Looking back 10, 20 and 30 years ago at what happened in sports on Jan. 8.
2003: Joe Burton, Hardy Sauter and Blair Manning of the Oklahoma City Blazers were named to the Northern Conference team for the Central Hockey League All-Star Game.
1993: Scott Brooks scored 15 points during the Houston Rockets' 115-90 loss to the Denver Nuggets. Brooks, now the Oklahoma City Thunder coach, was 5 of 8 from the field and 4 of 4 from the free throw line coming off the Rockets bench. Denver snapped a franchise-record 14-game losing streak and sent Houston to its seventh consecutive loss.
*1983: Two-time NCAA champion Mark Schultz, recovered from a back injury, hammered Jim Waliga 17-5 at 177 pounds to help the Oklahoma wrestling team whip Kentucky 31-12 at Lloyd Noble Center. Schultz improved to 13-0. “That guy wasn't very good so I didn't have to use everything to beat him,” Schultz said after the match.

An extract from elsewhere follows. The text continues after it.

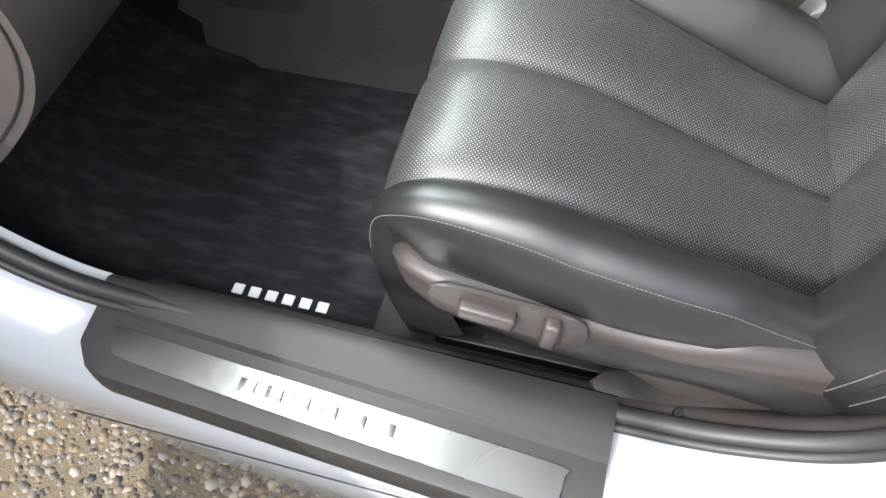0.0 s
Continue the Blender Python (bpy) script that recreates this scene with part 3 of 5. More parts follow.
part("plate_edge", tube([(x, y, console_top(x) + 0.002) for x, y in crv([(-0.330, -0.113), (-0.317, -0.108), (-0.307, -0.098), (-0.302, -0.080), (-0.2995, -0.03), (-0.300, 0.03), (-0.303, 0.050), (-0.314, 0.063)], 30)], 0.0012, 5), BLACK, con)
# side of the front half, and the silver sweep on the passenger's side
for sg in (-1, 1):
    rows = []
    for x in np.linspace(-0.86, -0.305, 30):
        h, z = console_half(x, sg), console_top(x)
        rows.append([(x, sg * (h - 0.006), z + 0.002), (x, sg * h, z - 0.006), (x, sg * (h + 0.004), z - 0.05), (x, sg * (h + 0.012), z - 0.16), (x, sg * (h + 0.02), -0.01)])
    part("side_panel", surf(rows, flip=sg < 0), CONSOLE_SIDE, con)
rows = []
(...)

16: The Cameron University men's basketball team splashed 16 3-pointers Wednesday in its 92-72 victory over Angelo State (Texas). The Aggies still fell short of single-game school record (19) set in 2009. During Wednesday's win, Craig Foster, a junior guard out of Lawton High School, was a team-best 6 of 10 from behind the arc. Foster finished with a game-high 21 points.
The Oklahoman asked Mustang High forward Geoffrey Hightower three questions during its recent Photo Day for winter sports. Hightower is a 6-foot-5, 224-pound sophomore who will turn 17 next May.
*List one person you want to trade places with for a day: “Kevin Durant, my favorite player.”
*List five items that are your absolute favorite things: “My car, basketball, phone, money and computer.”
*What player on your team inspires you and why? “Chandler Garrett, because even though he has asthma, he still gives everything he has.”